The letter usually arrives near renewal time: your rent is going up, effective soon. Before you start reworking your budget or browsing listings, it is worth asking a quieter question first. Did the landlord actually follow the rules? A rent increase is only enforceable if it respects both your lease and your state’s notice requirements, and a surprising number of increase letters fail one test or the other.
Like most landlord-tenant law, the rules here are set by states, not Washington. There is no general federal law capping rent or dictating notice periods for private housing, which is why the answer to “is this legal?” starts with your state statute. The tenant rights page at USA.gov and HUD’s state-by-state tenant rights directory both point to the specific rules where you live.
A lease locks the rent until it ends
If you signed a fixed-term lease, say for 12 months, the rent is generally locked for that term. A landlord cannot raise it mid-lease unless the lease itself contains a clause specifically allowing an increase, which is uncommon in standard residential leases. An increase letter that tries to take effect in month seven of a 12-month lease is usually just wrong, and you can say so politely, in writing, while pointing to the lease.
What a landlord can do is propose a higher rent for the next term. That is what most renewal letters are: an offer for a new lease at a new price. You can accept, negotiate, or decline and move out when the current term ends.
Month to month: the notice window
Month-to-month arrangements are where notice rules do the heavy lifting. In most states, a landlord must give written notice before raising rent on a month-to-month tenancy, commonly 30 days, though some states require 60 or even 90 days, particularly for larger increases or for tenants who have lived in the unit for years. A few states scale the notice period to the size of the increase, on the theory that a big jump deserves more time to plan.
Timing mechanics matter too. In many states the increase can only take effect at the start of a rental period, so a notice delivered mid-month often cannot change what you owe until the month after next. If the notice does not give you the full window your state requires, the old rent typically remains the legal rent until proper notice runs its course.
There is no federal cap, but subsidized housing is different
For private, unsubsidized apartments, no federal law limits how much rent can rise, only how and when. The picture changes in assisted housing. If you live in public housing, use a housing choice voucher, or rent in a property with project-based assistance, rent and increase procedures follow program rules with their own math and approval steps. HUD’s rental assistance hub explains those programs and where to raise concerns if an increase does not look right.
A handful of states and cities also have rent stabilization or rent control laws that cap annual increases for covered buildings. Whether your unit is covered depends on local law, the building’s age, and sometimes its size, so check with your city or county housing office before assuming either way.
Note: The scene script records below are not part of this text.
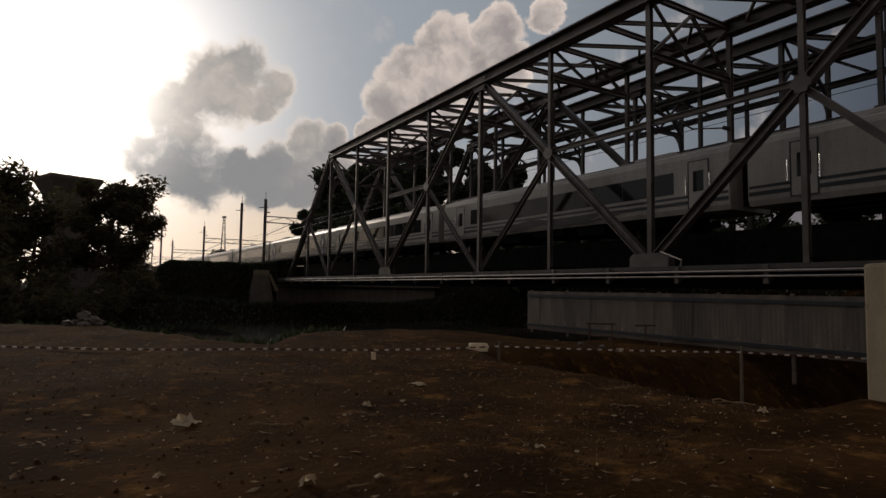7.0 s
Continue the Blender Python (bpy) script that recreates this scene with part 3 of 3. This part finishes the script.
def bogie(parent, y):
    b = part("bogie", box((-1.05, y - 1.5, 0.42), (1.05, y + 1.5, 0.62), 0.04), UNDER_SHADE, parent)
    for s in (-1, 1):
        part("side_frame", box((s * 0.98 - 0.07, y - 1.7, 0.38), (s * 0.98 + 0.07, y + 1.7, 0.72), 0.05), UNDER_SHADE, b)
        for d in (-1.1, 1.1):
            part("wheel", beam((s * 0.53 - 0.07, y + d, 0.43), (s * 0.53 + 0.07, y + d, 0.43), ROUND(0.43, 18)), UNDER_SHADE, b)


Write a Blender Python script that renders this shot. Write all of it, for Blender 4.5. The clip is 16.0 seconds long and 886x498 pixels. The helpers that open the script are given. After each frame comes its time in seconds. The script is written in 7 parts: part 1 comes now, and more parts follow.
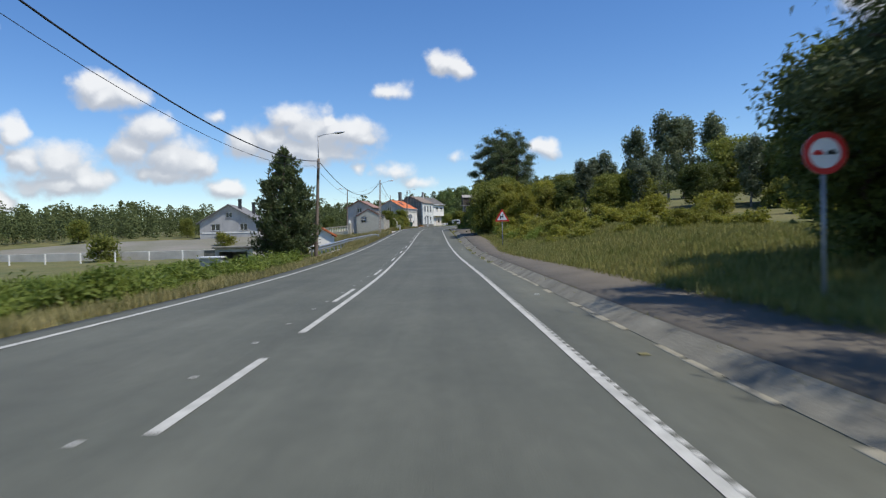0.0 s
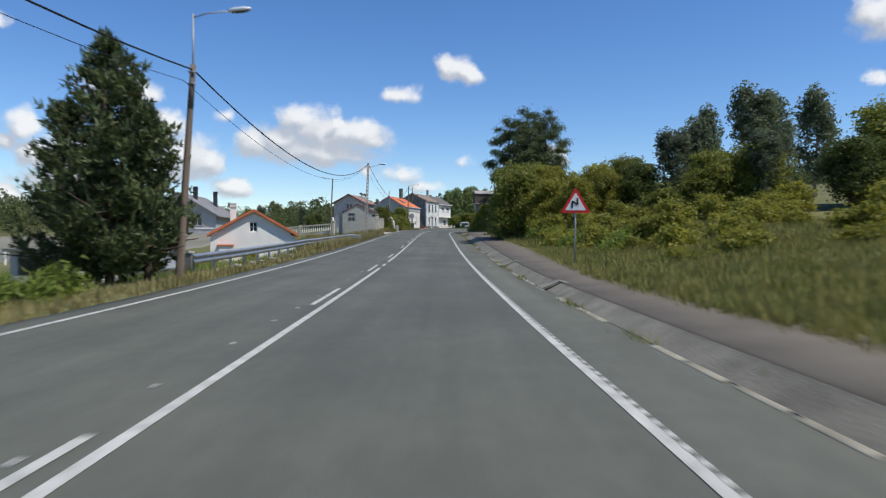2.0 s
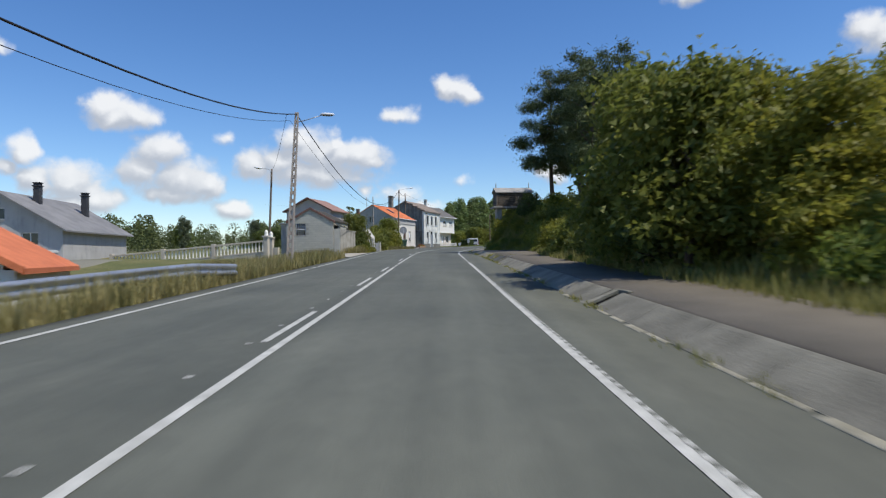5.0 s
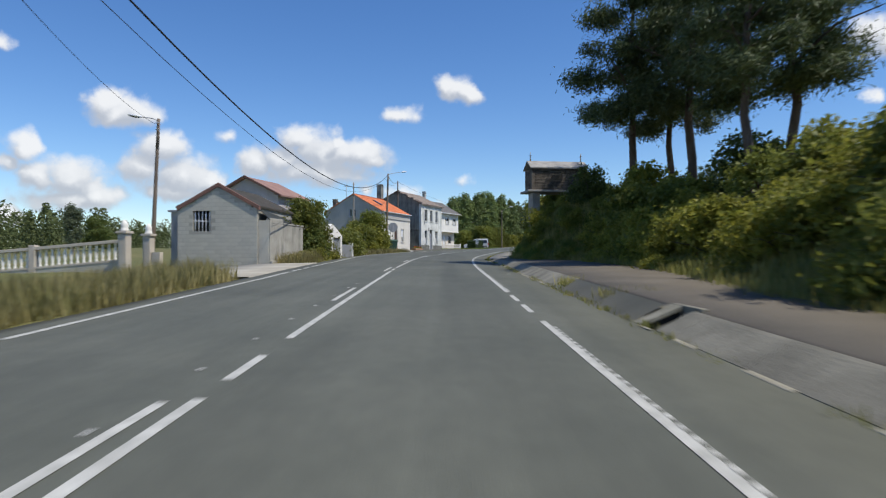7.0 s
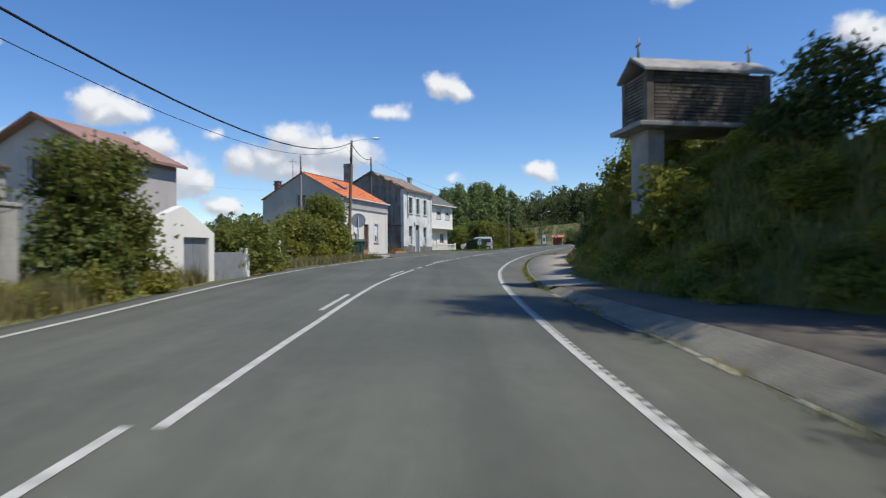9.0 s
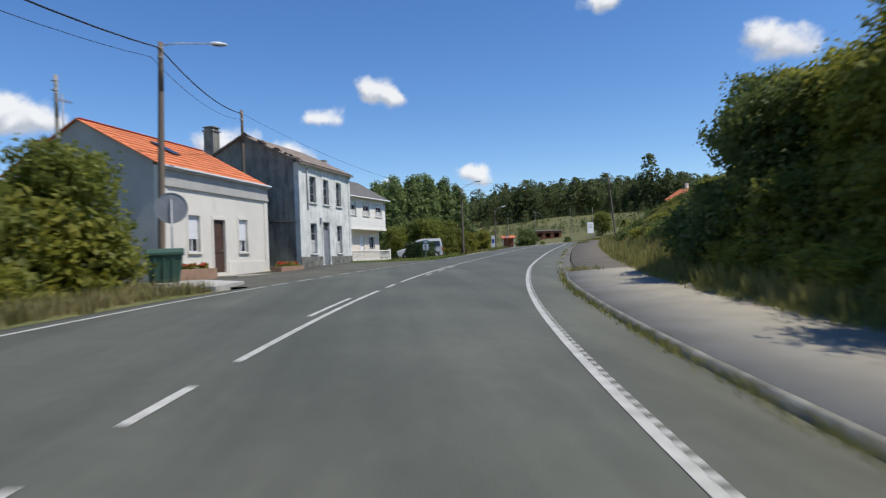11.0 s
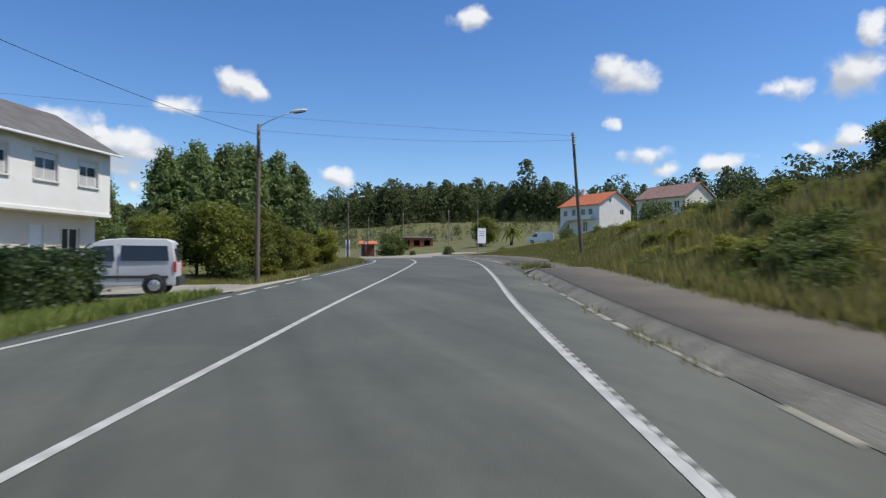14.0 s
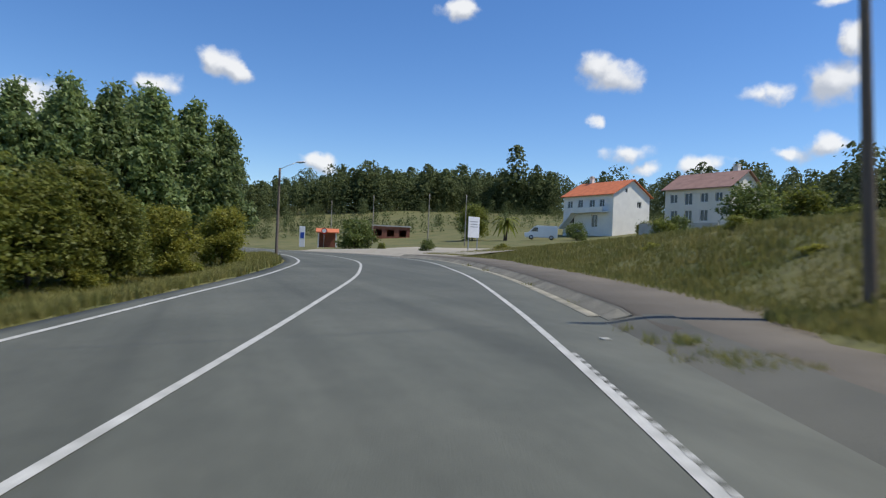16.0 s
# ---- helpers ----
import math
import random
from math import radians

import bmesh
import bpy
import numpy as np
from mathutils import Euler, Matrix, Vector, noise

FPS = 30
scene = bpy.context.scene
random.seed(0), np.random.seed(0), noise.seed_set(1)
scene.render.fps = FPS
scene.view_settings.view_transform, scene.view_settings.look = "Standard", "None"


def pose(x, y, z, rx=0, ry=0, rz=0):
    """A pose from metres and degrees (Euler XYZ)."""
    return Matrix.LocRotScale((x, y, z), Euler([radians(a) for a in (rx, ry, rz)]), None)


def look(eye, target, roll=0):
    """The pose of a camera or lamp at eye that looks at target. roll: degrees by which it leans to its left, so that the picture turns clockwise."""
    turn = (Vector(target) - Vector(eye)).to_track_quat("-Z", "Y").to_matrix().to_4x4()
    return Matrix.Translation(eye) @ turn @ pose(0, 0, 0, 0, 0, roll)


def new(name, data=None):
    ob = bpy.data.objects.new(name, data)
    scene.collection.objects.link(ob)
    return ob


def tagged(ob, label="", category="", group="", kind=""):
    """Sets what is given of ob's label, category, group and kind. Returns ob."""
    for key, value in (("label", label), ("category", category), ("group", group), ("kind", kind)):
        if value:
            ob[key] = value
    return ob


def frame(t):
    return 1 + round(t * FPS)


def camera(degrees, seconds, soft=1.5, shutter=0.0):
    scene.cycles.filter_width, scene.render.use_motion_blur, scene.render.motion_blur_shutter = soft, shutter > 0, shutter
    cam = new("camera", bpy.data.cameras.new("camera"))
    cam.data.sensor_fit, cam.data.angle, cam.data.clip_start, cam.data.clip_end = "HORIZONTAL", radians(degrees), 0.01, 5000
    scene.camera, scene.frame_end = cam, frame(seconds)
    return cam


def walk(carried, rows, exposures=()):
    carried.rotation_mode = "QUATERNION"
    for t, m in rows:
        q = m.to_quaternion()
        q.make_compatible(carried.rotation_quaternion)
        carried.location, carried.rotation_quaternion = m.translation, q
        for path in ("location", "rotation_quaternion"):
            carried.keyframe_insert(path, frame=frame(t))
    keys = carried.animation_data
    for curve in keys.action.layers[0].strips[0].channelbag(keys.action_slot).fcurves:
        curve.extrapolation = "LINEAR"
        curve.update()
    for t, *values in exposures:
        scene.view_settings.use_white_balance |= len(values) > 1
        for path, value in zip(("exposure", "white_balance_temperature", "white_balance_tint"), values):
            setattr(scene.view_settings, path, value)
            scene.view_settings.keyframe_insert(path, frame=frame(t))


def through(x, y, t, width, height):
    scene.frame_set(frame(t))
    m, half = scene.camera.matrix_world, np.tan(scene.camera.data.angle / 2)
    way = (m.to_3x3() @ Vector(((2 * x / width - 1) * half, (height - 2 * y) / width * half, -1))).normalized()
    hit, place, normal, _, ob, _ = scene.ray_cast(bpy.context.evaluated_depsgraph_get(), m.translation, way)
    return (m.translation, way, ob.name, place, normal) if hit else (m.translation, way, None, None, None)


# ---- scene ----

# The car's path: seconds, place in metres, turn in degrees
PATH = [
    (0, 0.00, 0.00, 1.35, 88.52, 1.42, 0.00),
    (0.5, -0.05, 5.57, 1.26, 88.54, 1.16, -0.17),
    (1, -0.10, 11.15, 1.21, 88.93, 0.79, -0.08),
    (1.5, -0.16, 16.74, 1.18, 88.91, 0.27, 0.12),
    (2, -0.26, 22.34, 1.18, 88.93, -0.18, 0.47),
    (2.5, -0.43, 27.95, 1.20, 89.09, -0.32, 0.76),
    (3, -0.55, 33.55, 1.22, 89.49, -0.30, 0.57),
    (3.5, -0.68, 39.16, 1.24, 89.73, 0.14, 0.46),
    (4, -0.79, 44.79, 1.29, 90.46, 0.49, 0.41),
    (4.5, -0.89, 50.47, 1.39, 90.55, 0.66, 0.46),
    (5, -1.00, 56.20, 1.54, 90.64, 0.67, 0.50),
    (5.5, -1.11, 61.98, 1.70, 90.75, 0.55, 0.49),
    (6, -1.22, 67.81, 1.87, 90.80, 0.37, 0.43),
    (6.5, -1.32, 73.69, 2.05, 90.75, 0.18, 0.40),
    (7, -1.43, 79.62, 2.23, 90.64, 0.08, 0.54),
    (7.5, -1.54, 85.57, 2.42, 90.96, 0.08, 0.38),
    (8, -1.64, 91.50, 2.61, 90.91, -0.14, 0.31),
    (8.5, -1.72, 97.46, 2.79, 90.71, 0.02, 0.10),
    (9, -1.77, 103.46, 2.95, 90.44, 0.40, -0.38),
    (9.5, -1.75, 109.50, 3.08, 90.18, 0.90, -1.22),
    (10, -1.62, 115.56, 3.19, 90.05, 1.43, -2.45),
    (10.5, -1.34, 121.64, 3.30, 90.14, 1.91, -4.08),
    (11, -0.84, 127.72, 3.44, 90.69, 2.24, -6.07),
    (11.5, -0.10, 133.76, 3.59, 90.63, 1.65, -8.27),
    (12, 0.82, 139.67, 3.76, 90.90, 1.02, -10.36),
    (12.5, 1.99, 145.46, 3.94, 90.91, 0.41, -13.23),
    (13, 3.37, 151.11, 4.12, 91.00, 0.16, -15.61),
    (13.5, 5.00, 156.66, 4.29, 90.85, 0.18, -17.96),
    (14, 6.76, 162.13, 4.46, 90.98, -0.29, -18.79),
    (14.5, 8.56, 167.58, 4.64, 90.74, -0.72, -19.56),
    (15, 10.41, 172.96, 4.83, 90.62, -1.20, -20.40),
    (15.5, 12.36, 178.23, 5.05, 90.55, -1.91, -20.72),
    (16, 14.30, 183.51, 5.24, 90.19, -2.40, -20.68),
]
cam = camera(70.4, 16.0, 1.2, 0.4)
walk(cam, [(t, pose(*p)) for t, *p in PATH])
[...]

What a valid notice looks like
Almost everywhere, a rent increase must be in writing to be enforceable. A text message or a hallway conversation usually does not cut it. The notice should state the new amount, the effective date, and reach you by whatever delivery method your state or lease specifies, which may mean personal delivery or mail rather than a note on the door.
Keep the notice, the envelope if it came by mail, and a note of the date you received it. If the math on timing is off, that documentation is your leverage: you are not refusing to pay rent, you are paying the current legal rent until the increase properly takes effect.
Increases that cross a legal line
Even a properly noticed increase can be unlawful if it is retaliatory or discriminatory. Most states prohibit raising rent to punish a tenant for exercising a legal right, such as reporting a code violation, requesting repairs, or joining a tenant organization, especially when the increase lands shortly after the protected act. And under the federal Fair Housing Act, a landlord cannot set or raise rent differently because of race, color, national origin, religion, sex, familial status, or disability.
If either applies, document the timeline and get help: your state attorney general or consumer office, a local legal aid organization, or HUD’s fair housing complaint process, all reachable through the directories above. The Consumer Financial Protection Bureau’s housing page also collects renter resources, including where to turn when housing costs collide with the rest of your finances.
Negotiating is more normal than you think
Finally, remember that a renewal offer is an offer. Turnover is expensive for landlords: vacancy, cleaning, marketing, and the risk of a worse tenant. If you have paid on time and taken care of the unit, a counteroffer somewhere below the proposed increase, or a request to phase it in, succeeds more often than renters expect. Ask in writing, be specific, and mention your record. The worst case is the increase you were already facing, and the best case is real money saved every month of the next lease.